Hi, I am trying to use Bumblebee to transcript audio to text
I have few multiple *.webm files with audio that sounds like ‘text audio with Bumblebee’, ‘one, two, three, four, five’, etc
I can reproduce it with mediaplayer and all file contains different audio
However, looks like bumblebee always generates same prediction with text ’ you’:
predicitons: %{
chunks: [
%{text: " you", start_timestamp_seconds: nil, end_timestamp_seconds: nil}
]
}
# ..x5+ times
predicitons: %{
chunks: [
%{ text: " Thank you.", start_timestamp_seconds: nil, end_timestamp_seconds: nil }
]
}
predicitons: %{
chunks: [
%{text: " Bye.", start_timestamp_seconds: nil, end_timestamp_seconds: nil}
]
}
(predicitons
is IO.inspect
label in here)
My code:
Application application.ex
, child spec:
children = [
........
{Nx.Serving,
serving: create_audio_serving(),
name: Recognizer.AudioServing,
batch_size: 4,
batch_timeout: 100}
.....
]
defp create_audio_serving() do
# Load the pre-trained model
{:ok, model_info} = Bumblebee.load_model({:hf, "openai/whisper-tiny"})
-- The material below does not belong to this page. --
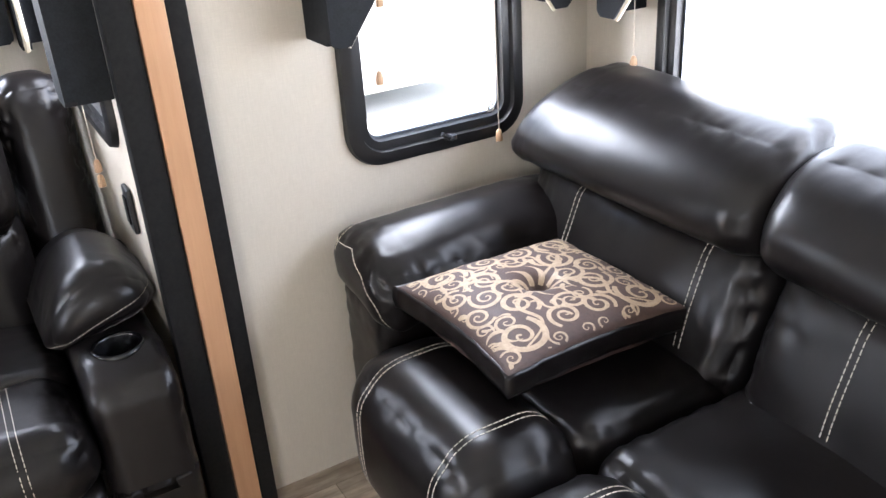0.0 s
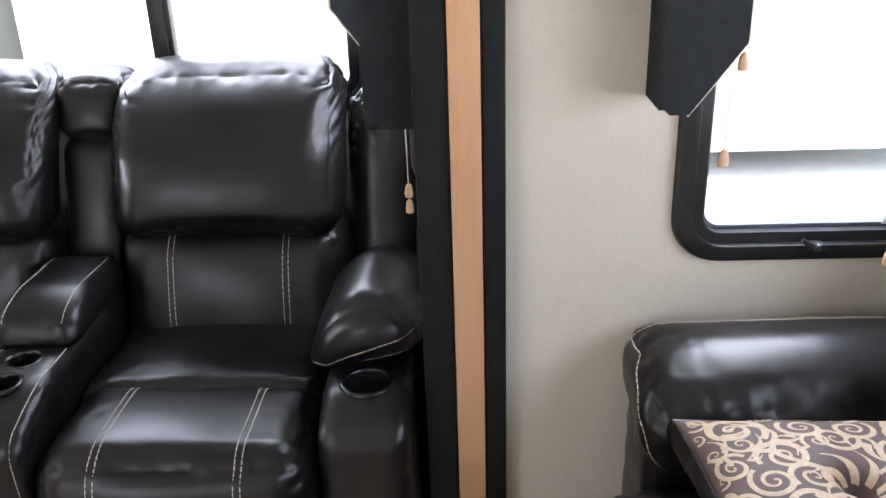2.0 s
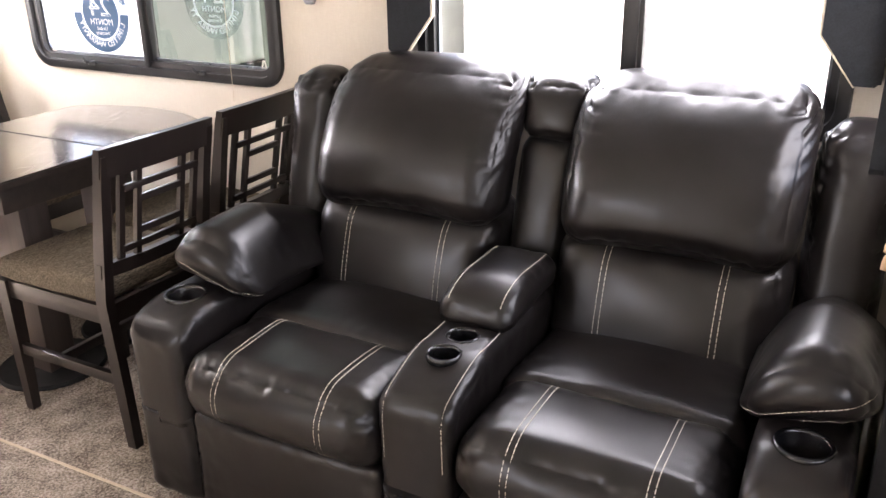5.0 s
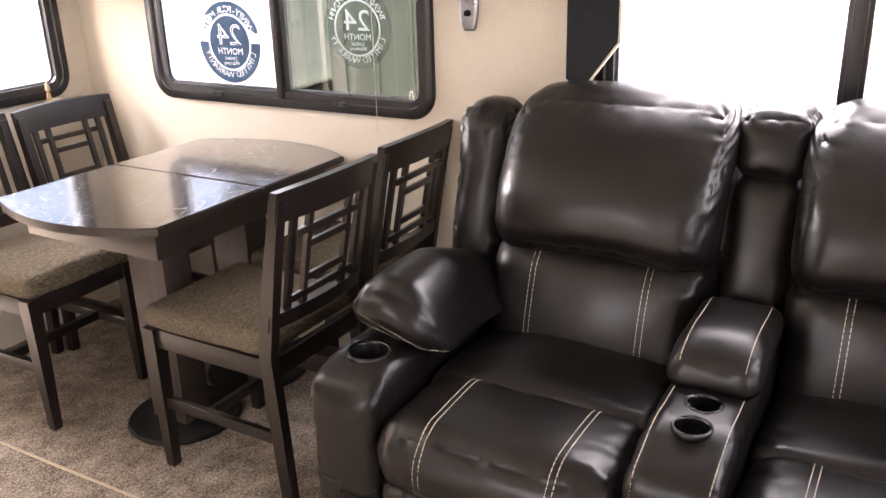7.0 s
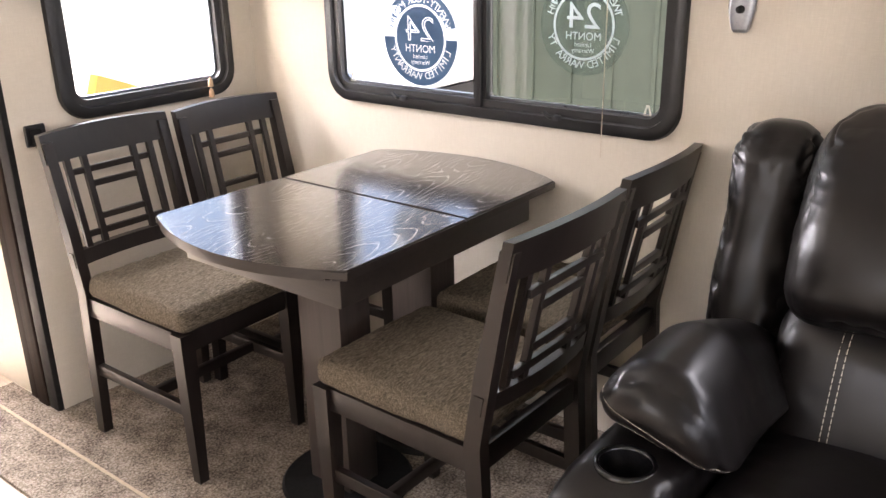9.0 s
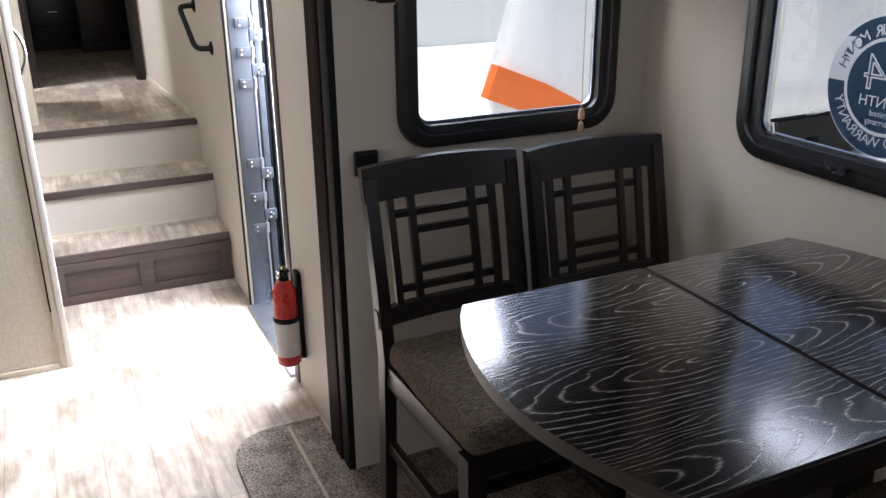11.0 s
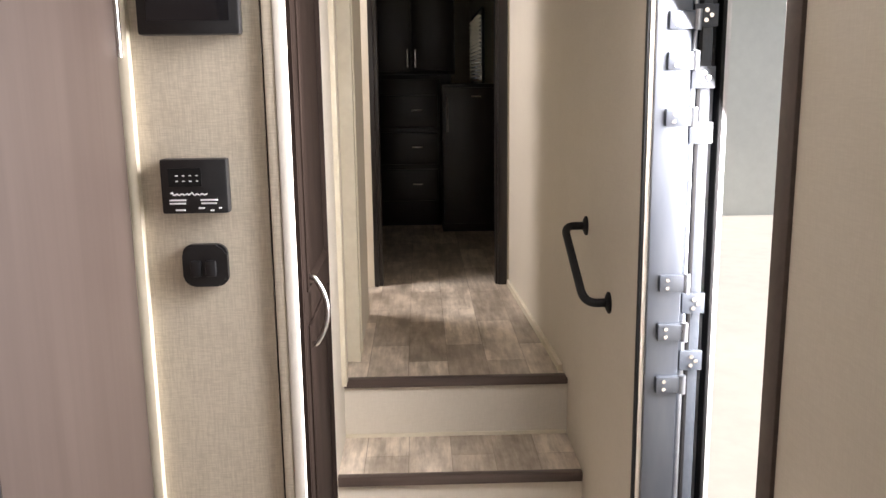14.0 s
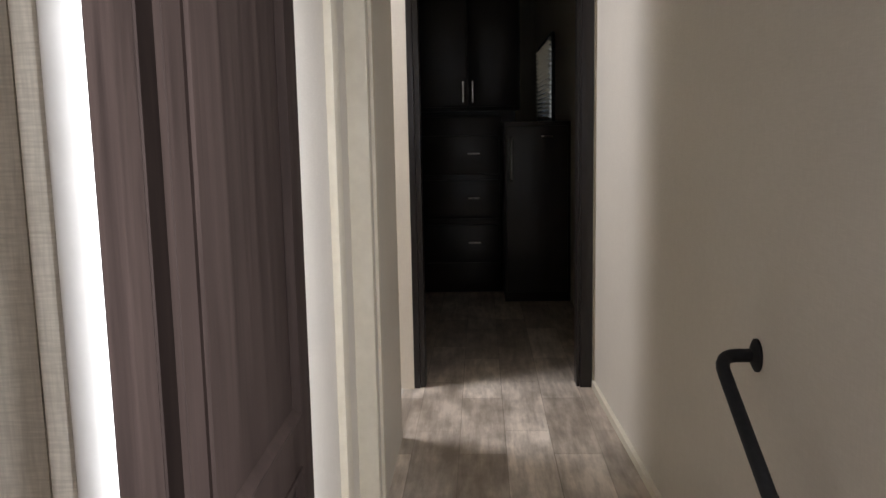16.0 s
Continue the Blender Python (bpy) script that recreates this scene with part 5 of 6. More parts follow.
def pillow():
    c = Vector((1.222, -0.618, 0.578))
    L, wide = 0.425, 0.93
    p = thing("throw_pillow", (c.x, c.y, 0.52), "square box pillow in brown and tan scroll fabric, leather-edged", "pillow")
    rot = Matrix.Translation(c) @ Matrix.Rotation(radians(1), 4, "Z") @ Matrix.Rotation(radians(2), 4, "X") @ Matrix.Diagonal((wide, 1, 1, 1))
    def top(u, v):
        """Height of the swollen cover at u, v from -1 to 1."""
        e = (1 - u * u) * (1 - v * v)
        r = math.hypot(u, v)
        return 0.02 + 0.046 * e ** 0.5 - 0.042 * math.exp(-(r / 0.13) ** 2) - 0.008 * math.exp(-(r / 0.4) ** 2) + 0.004 * noise.noise(Vector((u * 3, v * 3, 2)))
    n = 90
    def cover(sgn):
        bm = bmesh.new()
        g = [[None] * (n + 1) for _ in range(n + 1)]
        for i in range(n + 1):
            for j in range(n + 1):
                u, v = -1 + 2 * i / n, -1 + 2 * j / n
                pin = 1 - 0.085 * (1 - v * v if abs(u) > abs(v) else 1 - u * u) * max(abs(u), abs(v)) ** 6
                g[i][j] = bm.verts.new(rot @ Vector((u * L / 2 * pin, v * L / 2 * pin, sgn * top(u, v))))
        for i in range(n):
            for j in range(n):
                bm.faces.new((g[i][j], g[i + 1][j], g[i + 1][j + 1], g[i][j + 1]))
        return bm
    cloth = scroll_material()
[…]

{:ok, featurizer} = Bumblebee.load_featurizer({:hf, "openai/whisper-tiny"})
{:ok, tokenizer} = Bumblebee.load_tokenizer({:hf, "openai/whisper-tiny"})
{:ok, generation_config} = Bumblebee.load_generation_config({:hf, "openai/whisper-tiny"})
Bumblebee.Audio.speech_to_text_whisper(model_info, featurizer, tokenizer, generation_config,
compile: [batch_size: 4],
defn_options: [
compiler: EXLA
]
)
end
In worker process I have code:
defmodule Recognizer.Room do
@moduledoc false
use GenServer, restart: :temporary
...
@impl true
def handle_cast({:receive_audio_msg, audio_base64}, state) do
file = "/tmp/audio-#{state.id}.webm"
audio_data = Base.decode64!(audio_base64)
File.write!(file, audio_data)
reader = Xav.Reader.new!(file, read: :audio)
case Xav.Reader.next_frame(reader) do
{:ok, frame} ->
tensor = Xav.Frame.to_nx(frame)
Task.async(fn -> Nx.Serving.batched_run(Recognizer.AudioServing, tensor) end)
{:error, :no_keyframe} ->
Logger.warning("Couldn't decode audio frame - missing keyframe!")
end
{:noreply, state}
end
@impl true
def handle_info({_ref, predicitons}, state) do
predicitons |> IO.inspect(label: :predicitons)
{:noreply, state}
end
I have added default exla backend like it is suggested in very similar question but predicition still nonsense
What I am doing wrong and why I have this random predictions?